Sr2Ni0.7Mg0.3MoO6-δ: Correlation between synthesis conditions and functional properties as anode material for intermediate-temperature SOFCs

Abstract

The Sr2Ni0.7Mg0.3MoO6-δ double perovskites synthesis has been performed by a pyrolysis of organic-nitrate compositions with various ratios of ϕ (glycerol- or glycine content) and R (ammonium nitrate content). The solution combustion study revealed that the redox mixture composition for the Sr2Ni0.7Mg0.3MoO6-δ synthesis influenced the pyrolysis temperature, thermochemical charge generation, particles size, phase composition and physicochemical properties of the final oxide material.

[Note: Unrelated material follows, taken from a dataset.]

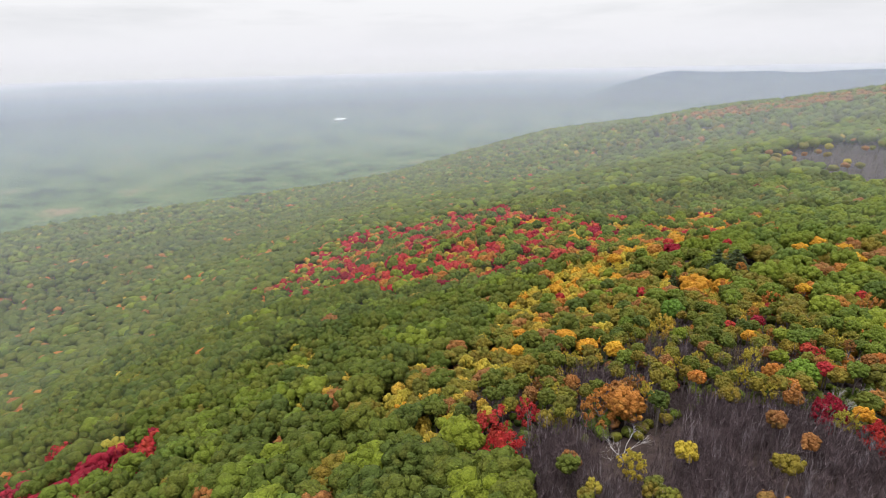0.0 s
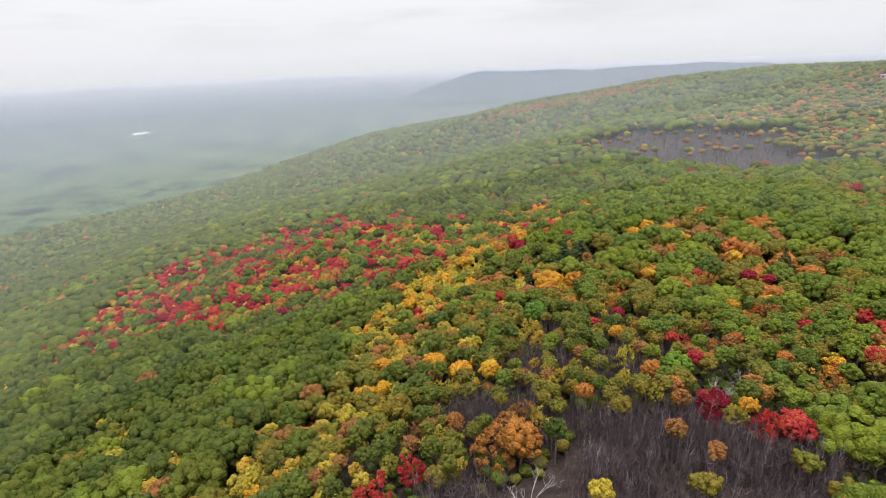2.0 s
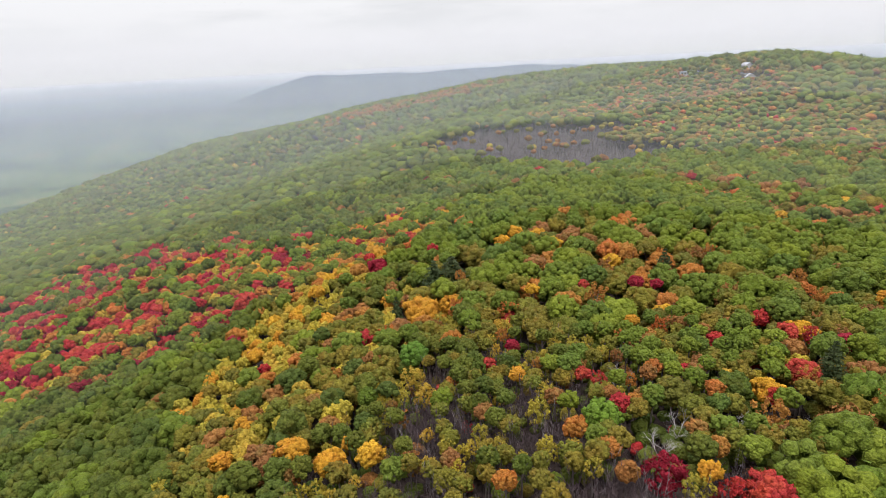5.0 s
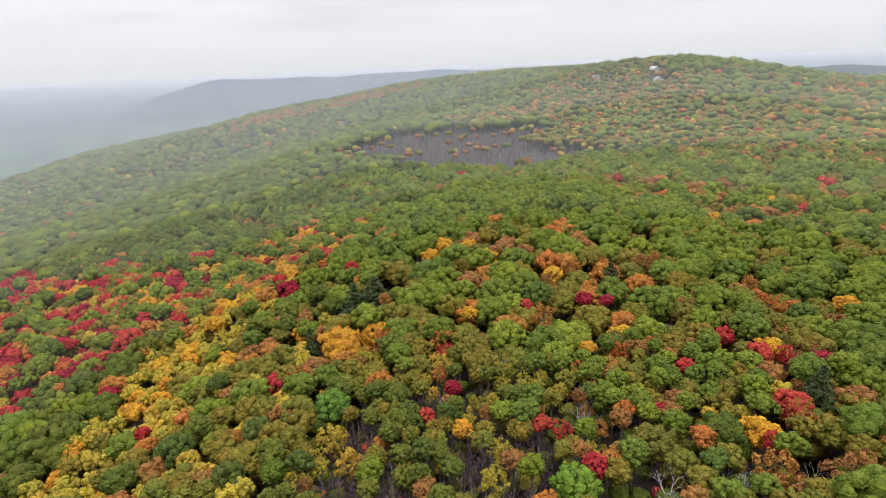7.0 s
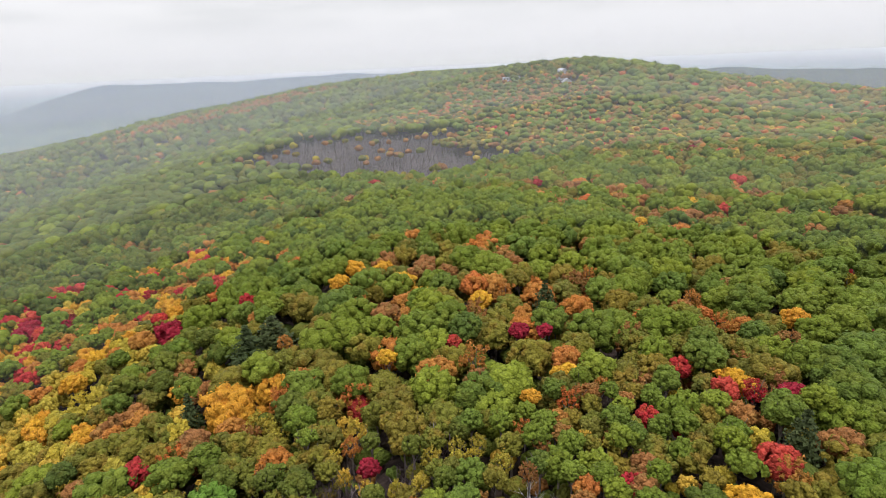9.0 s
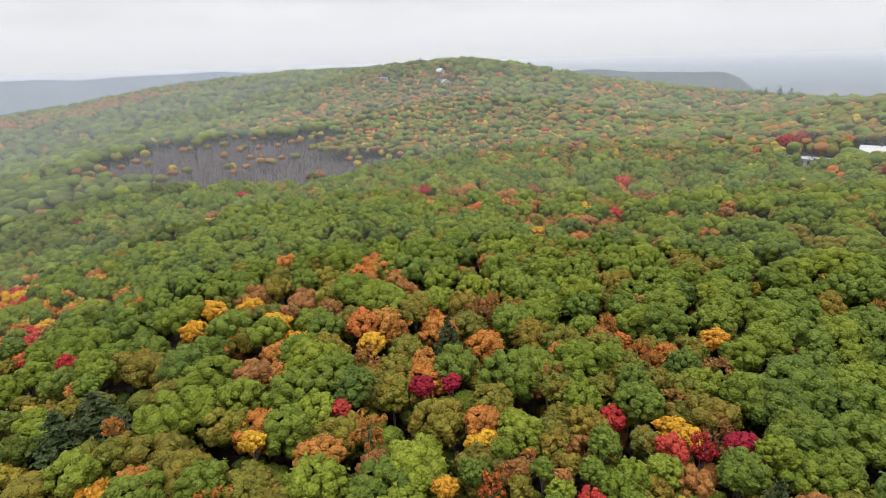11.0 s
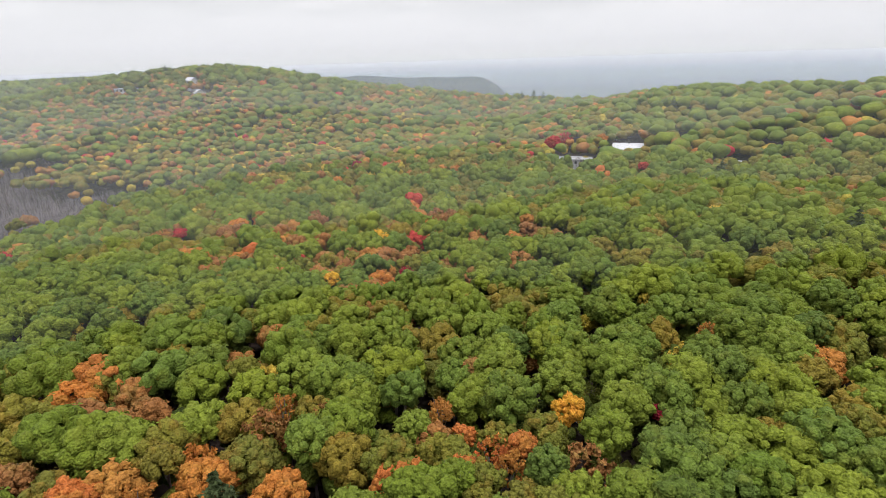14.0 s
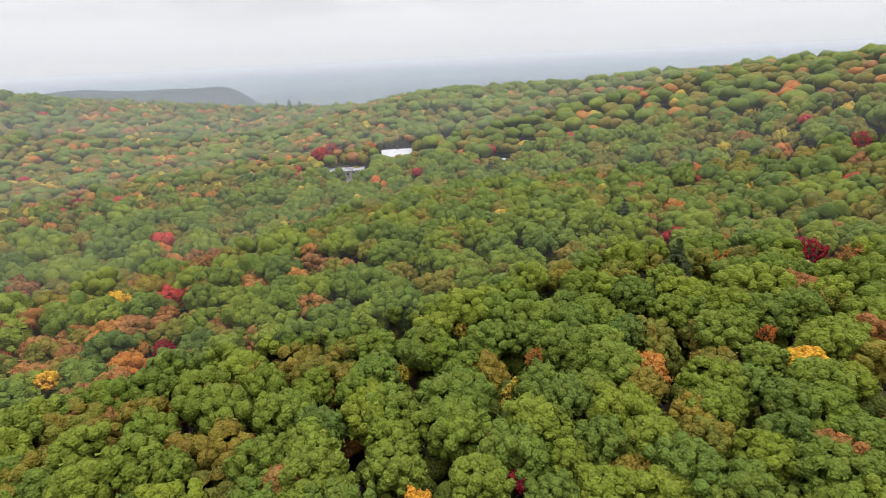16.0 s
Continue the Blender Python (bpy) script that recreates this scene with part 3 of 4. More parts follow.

Investigations of thermodynamic stability, thermal expansion and electrical conductivity demonstrated that the Sr2Ni0.7Mg0.3MoO6-δ sample, obtained via pyrolysis synthesis with glycine triple excess without exothermic additive, may be considered as a prospective anode material for intermediate-temperature solid oxide fuel cells. It was confirmed by the sample stability in oxidative and reducing atmospheres, optimal values of linear coefficient of thermal expansion (14.4·10−6 K−1 in air; 13.1·10−6 K−1 in 50% H2/Ar) and the highest electrical conductivity value (0.53 S cm−1 at 800 °C in air) among glycine-samples.